Ascension Island is a part of the “South Atlantic Plastics Project: Ascension and St Helena” funded by the Darwin PLUS Initiative and John Ellerman Foundation. The Ascension Island Government is working closely alongside the St Helena National Trust, St Helena Government and the Zoological Society of London to collaborate on addressing plastic pollution on our islands.

 

This project is working with communities to understand how single-use plastic is used by the populations of each island to identify locally appropriate and affordable ways to reduce single-use plastic consumption, waste and pollution. Ascension, in common with other small island nations, has limited capacity to recycle plastic waste and currently manages it through high temperature incineration along with general waste.

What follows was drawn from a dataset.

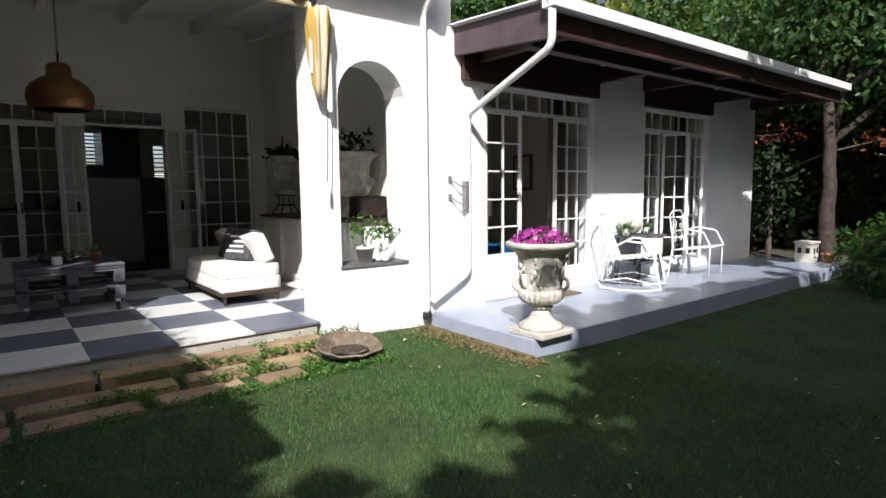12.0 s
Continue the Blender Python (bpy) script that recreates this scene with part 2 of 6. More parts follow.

Therefore, the most appropriate solutions to single-use plastics on Ascension will not be ones that focus on recycling single-use plastic waste generated on island but ones that focus on ‘Turning off the tap’, that reduce the volume of single-use plastics being brought to the island.

 

We want to increase the community's knowledge regarding the impacts of plastic and how single-use plastic consumption and pollution is everyone's concern; it impacts waste management, human health and environmental health. This will enable us to collaborate to promote positive regional effects for biodiversity, fisheries, tourism, and the economy of both islands and align us with local and international commitments to deal with plastic pollution.

 

Another key focus of the project is to understand where and how plastic pollution is accumulating in the marine environment of Ascension and the impacts it has on our wildlife. Some of the key findings to report so far include:

 

  • The identification of pollution hotspots on the south coast of the island where drifting ocean plastics are accumulating.
  • 667 single-use plastic bottles have been collected from the south coast. Brand data available from 286 of the bottles identified 15 source countries from Asia and Africa. China is the largest source country, where 92% of identifiable bottles were manufactured.
  • Beach huts around the coastline are pollution hotspots as the littering of plastic by the public is causing plastic to enter our marine environment, with the most frequently littered item being cigarette butts.
  • A study of brown boobies on the Letterbox peninsula found that 23% of study nests contained plastic pollution which the birds are collecting to use as nesting material.

 

Other progress to report includes the successful application for funding from the Darwin Local initiative to fund the purchase of free-standing outdoor cigarette butt bins for North East Beach hut, English Bay Beach huts, Long Beach Beach hut, Turtle Ponds Beach hut, AIG Beach hut, Georgetown Pierhead, Saint’s Club and Two Boats Club. These will be in place later this year, enabling our community to take responsibility for our cigarette butts and #beatplasticpollution.

The Ascension Island Government, with South Atlantic Plastic Project partners, has also initiated a wider conversation with other UK Overseas Territories and UK Crown Dependencies to collaborate on addressing plastic pollution as we are the custodians of large, diverse and globally-important marine environments.